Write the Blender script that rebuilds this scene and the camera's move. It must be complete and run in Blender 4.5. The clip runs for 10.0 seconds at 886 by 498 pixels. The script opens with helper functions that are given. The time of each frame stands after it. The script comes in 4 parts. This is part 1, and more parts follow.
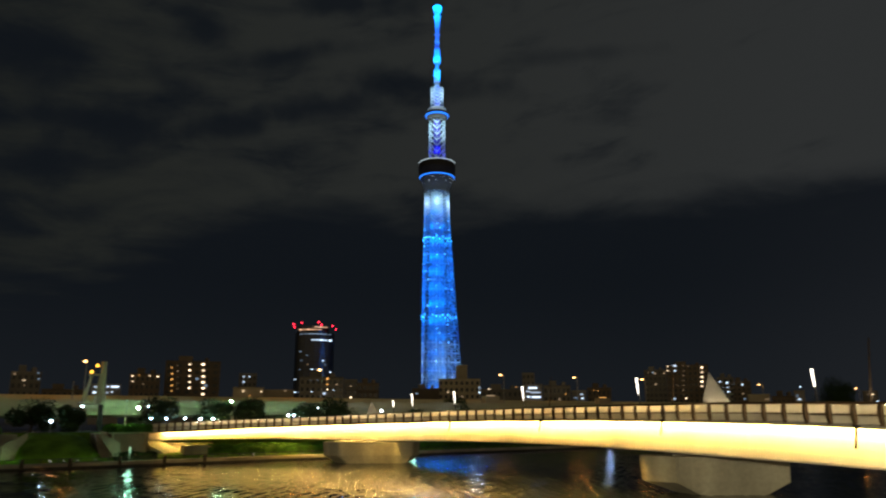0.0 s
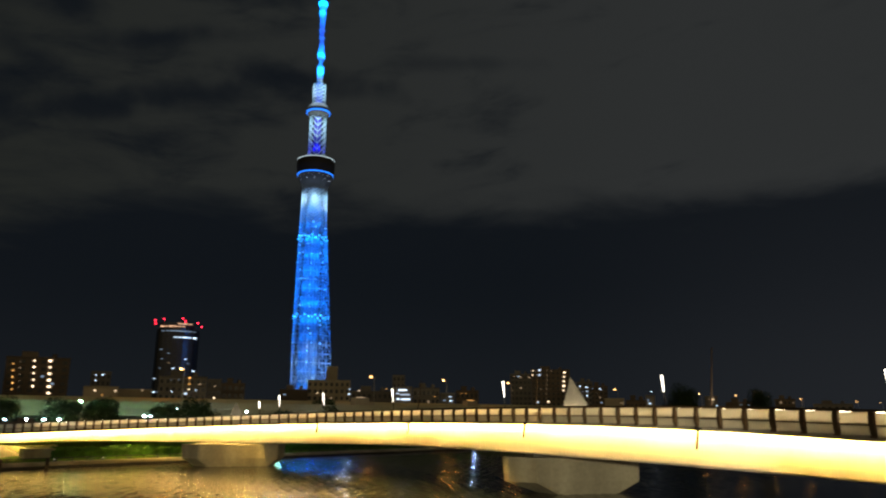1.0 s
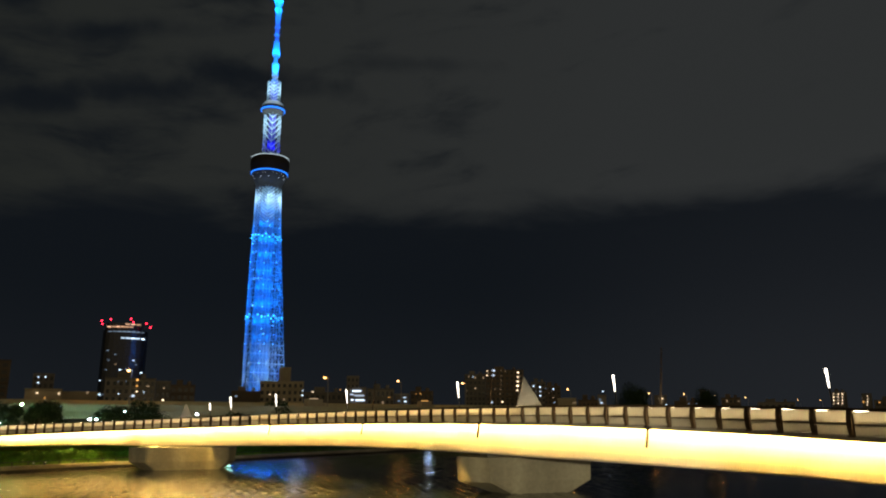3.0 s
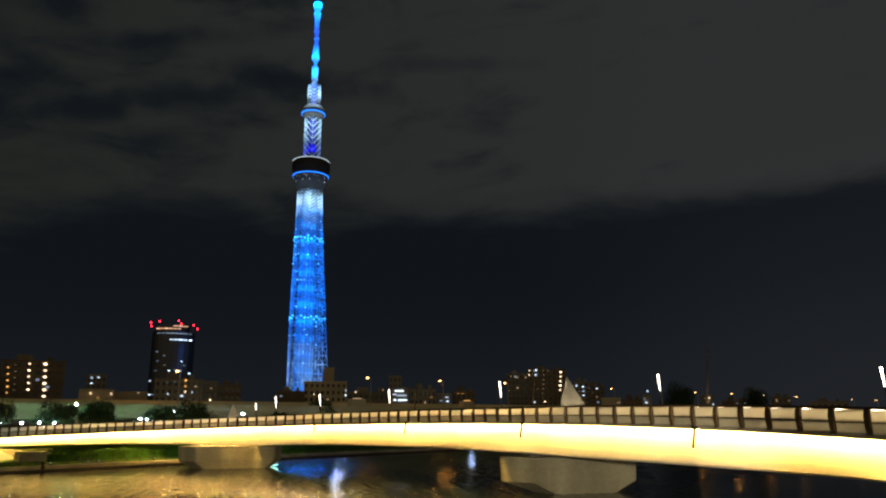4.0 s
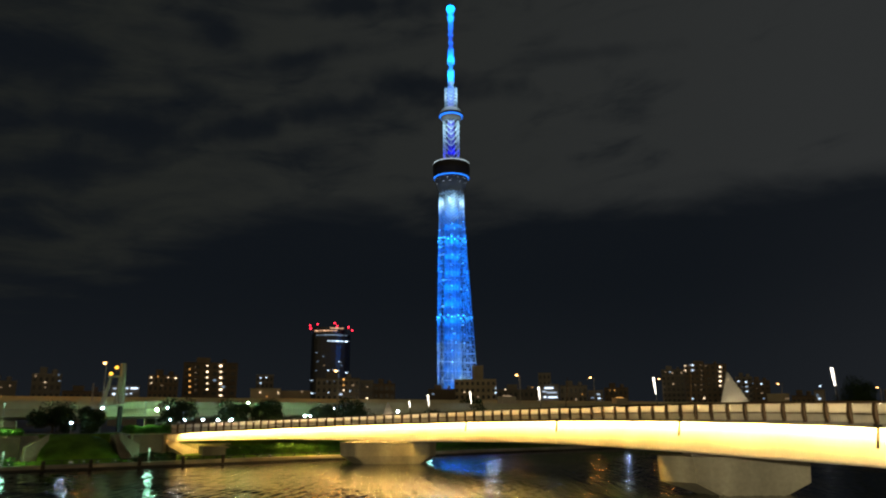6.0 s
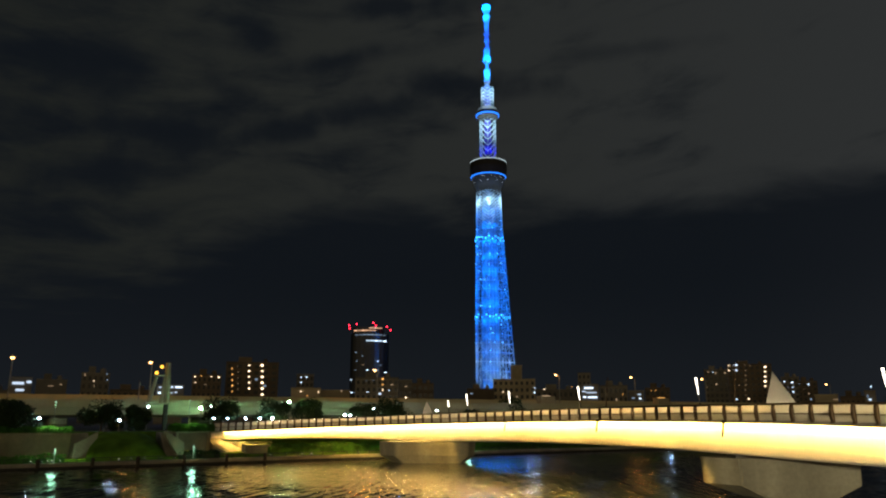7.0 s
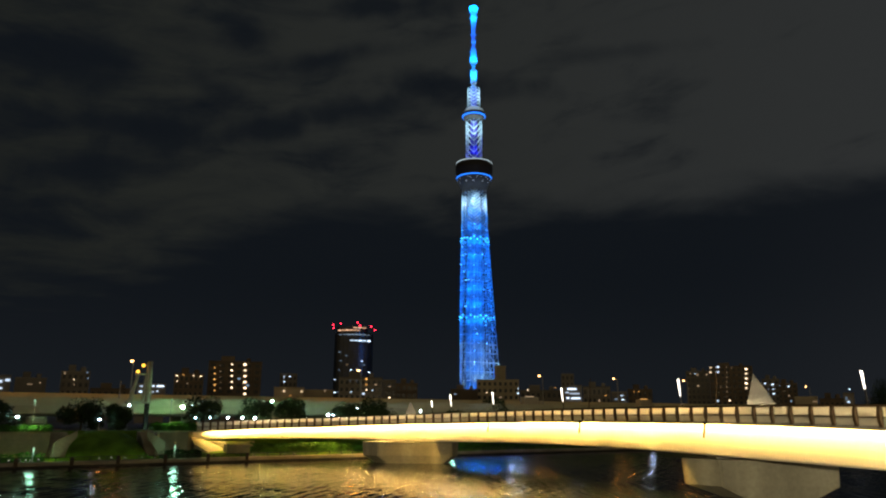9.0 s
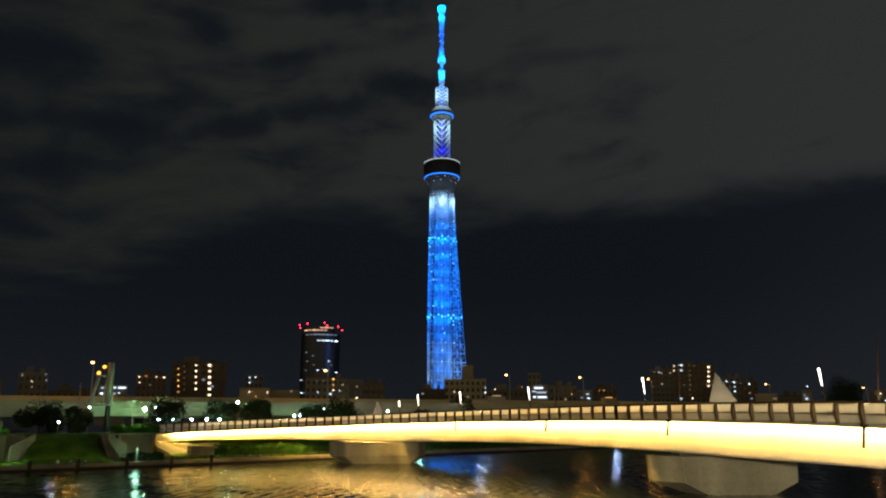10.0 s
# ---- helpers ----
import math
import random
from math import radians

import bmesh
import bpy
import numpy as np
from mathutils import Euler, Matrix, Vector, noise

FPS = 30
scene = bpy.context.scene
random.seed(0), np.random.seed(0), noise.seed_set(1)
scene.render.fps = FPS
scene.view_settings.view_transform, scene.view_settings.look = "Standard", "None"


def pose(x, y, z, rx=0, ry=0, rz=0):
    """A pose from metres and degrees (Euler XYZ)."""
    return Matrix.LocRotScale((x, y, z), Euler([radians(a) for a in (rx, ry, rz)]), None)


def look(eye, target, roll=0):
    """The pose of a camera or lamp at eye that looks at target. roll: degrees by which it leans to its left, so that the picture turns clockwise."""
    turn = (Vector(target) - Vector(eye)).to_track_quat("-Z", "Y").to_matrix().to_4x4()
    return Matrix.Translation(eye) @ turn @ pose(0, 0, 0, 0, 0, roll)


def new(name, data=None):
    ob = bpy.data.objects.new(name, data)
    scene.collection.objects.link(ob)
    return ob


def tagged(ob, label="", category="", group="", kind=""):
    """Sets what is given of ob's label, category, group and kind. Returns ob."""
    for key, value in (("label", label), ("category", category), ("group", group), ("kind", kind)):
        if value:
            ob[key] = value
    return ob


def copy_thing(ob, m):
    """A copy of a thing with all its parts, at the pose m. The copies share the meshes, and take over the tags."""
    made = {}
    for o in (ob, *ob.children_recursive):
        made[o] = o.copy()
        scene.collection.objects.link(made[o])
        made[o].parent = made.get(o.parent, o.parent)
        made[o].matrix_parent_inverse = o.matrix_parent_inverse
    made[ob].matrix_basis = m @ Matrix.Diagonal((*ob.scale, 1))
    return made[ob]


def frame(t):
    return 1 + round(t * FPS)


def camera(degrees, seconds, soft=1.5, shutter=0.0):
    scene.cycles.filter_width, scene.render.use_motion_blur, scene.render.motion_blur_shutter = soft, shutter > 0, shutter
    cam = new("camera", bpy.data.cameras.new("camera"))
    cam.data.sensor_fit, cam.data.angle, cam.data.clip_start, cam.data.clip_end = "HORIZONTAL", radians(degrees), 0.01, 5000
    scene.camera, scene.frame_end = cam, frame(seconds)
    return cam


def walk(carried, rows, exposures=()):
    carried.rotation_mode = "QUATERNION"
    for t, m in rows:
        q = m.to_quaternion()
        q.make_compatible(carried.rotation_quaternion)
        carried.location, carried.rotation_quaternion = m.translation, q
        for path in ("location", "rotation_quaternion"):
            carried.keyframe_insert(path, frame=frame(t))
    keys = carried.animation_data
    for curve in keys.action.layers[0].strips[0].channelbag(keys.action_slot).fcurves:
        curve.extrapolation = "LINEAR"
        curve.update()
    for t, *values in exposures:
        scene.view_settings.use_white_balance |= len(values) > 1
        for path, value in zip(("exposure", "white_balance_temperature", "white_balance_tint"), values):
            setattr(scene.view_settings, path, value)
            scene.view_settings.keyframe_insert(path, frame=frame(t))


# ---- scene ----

§ Written task: Reproduce the whole listing exactly, but not the images in it.

§ Solution below:
Write the Blender script that rebuilds this scene and the camera's move. It must be complete and run in Blender 4.5. The clip runs for 10.0 seconds at 886 by 498 pixels. The script opens with helper functions that are given. The time of each frame stands after it. The script comes in 4 parts. This is part 1, and more parts follow.
0.0 s
1.0 s
3.0 s
4.0 s
6.0 s
7.0 s
9.0 s
10.0 s
# ---- helpers ----
import math
import random
from math import radians

import bmesh
import bpy
import numpy as np
from mathutils import Euler, Matrix, Vector, noise

FPS = 30
scene = bpy.context.scene
random.seed(0), np.random.seed(0), noise.seed_set(1)
scene.render.fps = FPS
scene.view_settings.view_transform, scene.view_settings.look = "Standard", "None"


def pose(x, y, z, rx=0, ry=0, rz=0):
    """A pose from metres and degrees (Euler XYZ)."""
    return Matrix.LocRotScale((x, y, z), Euler([radians(a) for a in (rx, ry, rz)]), None)


def look(eye, target, roll=0):
    """The pose of a camera or lamp at eye that looks at target. roll: degrees by which it leans to its left, so that the picture turns clockwise."""
    turn = (Vector(target) - Vector(eye)).to_track_quat("-Z", "Y").to_matrix().to_4x4()
    return Matrix.Translation(eye) @ turn @ pose(0, 0, 0, 0, 0, roll)


def new(name, data=None):
    ob = bpy.data.objects.new(name, data)
    scene.collection.objects.link(ob)
    return ob


def tagged(ob, label="", category="", group="", kind=""):
    """Sets what is given of ob's label, category, group and kind. Returns ob."""
    for key, value in (("label", label), ("category", category), ("group", group), ("kind", kind)):
        if value:
            ob[key] = value
    return ob


def copy_thing(ob, m):
    """A copy of a thing with all its parts, at the pose m. The copies share the meshes, and take over the tags."""
    made = {}
    for o in (ob, *ob.children_recursive):
        made[o] = o.copy()
        scene.collection.objects.link(made[o])
        made[o].parent = made.get(o.parent, o.parent)
        made[o].matrix_parent_inverse = o.matrix_parent_inverse
    made[ob].matrix_basis = m @ Matrix.Diagonal((*ob.scale, 1))
    return made[ob]


def frame(t):
    return 1 + round(t * FPS)


def camera(degrees, seconds, soft=1.5, shutter=0.0):
    scene.cycles.filter_width, scene.render.use_motion_blur, scene.render.motion_blur_shutter = soft, shutter > 0, shutter
    cam = new("camera", bpy.data.cameras.new("camera"))
    cam.data.sensor_fit, cam.data.angle, cam.data.clip_start, cam.data.clip_end = "HORIZONTAL", radians(degrees), 0.01, 5000
    scene.camera, scene.frame_end = cam, frame(seconds)
    return cam


def walk(carried, rows, exposures=()):
    carried.rotation_mode = "QUATERNION"
    for t, m in rows:
        q = m.to_quaternion()
        q.make_compatible(carried.rotation_quaternion)
        carried.location, carried.rotation_quaternion = m.translation, q
        for path in ("location", "rotation_quaternion"):
            carried.keyframe_insert(path, frame=frame(t))
    keys = carried.animation_data
    for curve in keys.action.layers[0].strips[0].channelbag(keys.action_slot).fcurves:
        curve.extrapolation = "LINEAR"
        curve.update()
    for t, *values in exposures:
        scene.view_settings.use_white_balance |= len(values) > 1
        for path, value in zip(("exposure", "white_balance_temperature", "white_balance_tint"), values):
            setattr(scene.view_settings, path, value)
            scene.view_settings.keyframe_insert(path, frame=frame(t))


# ---- scene ----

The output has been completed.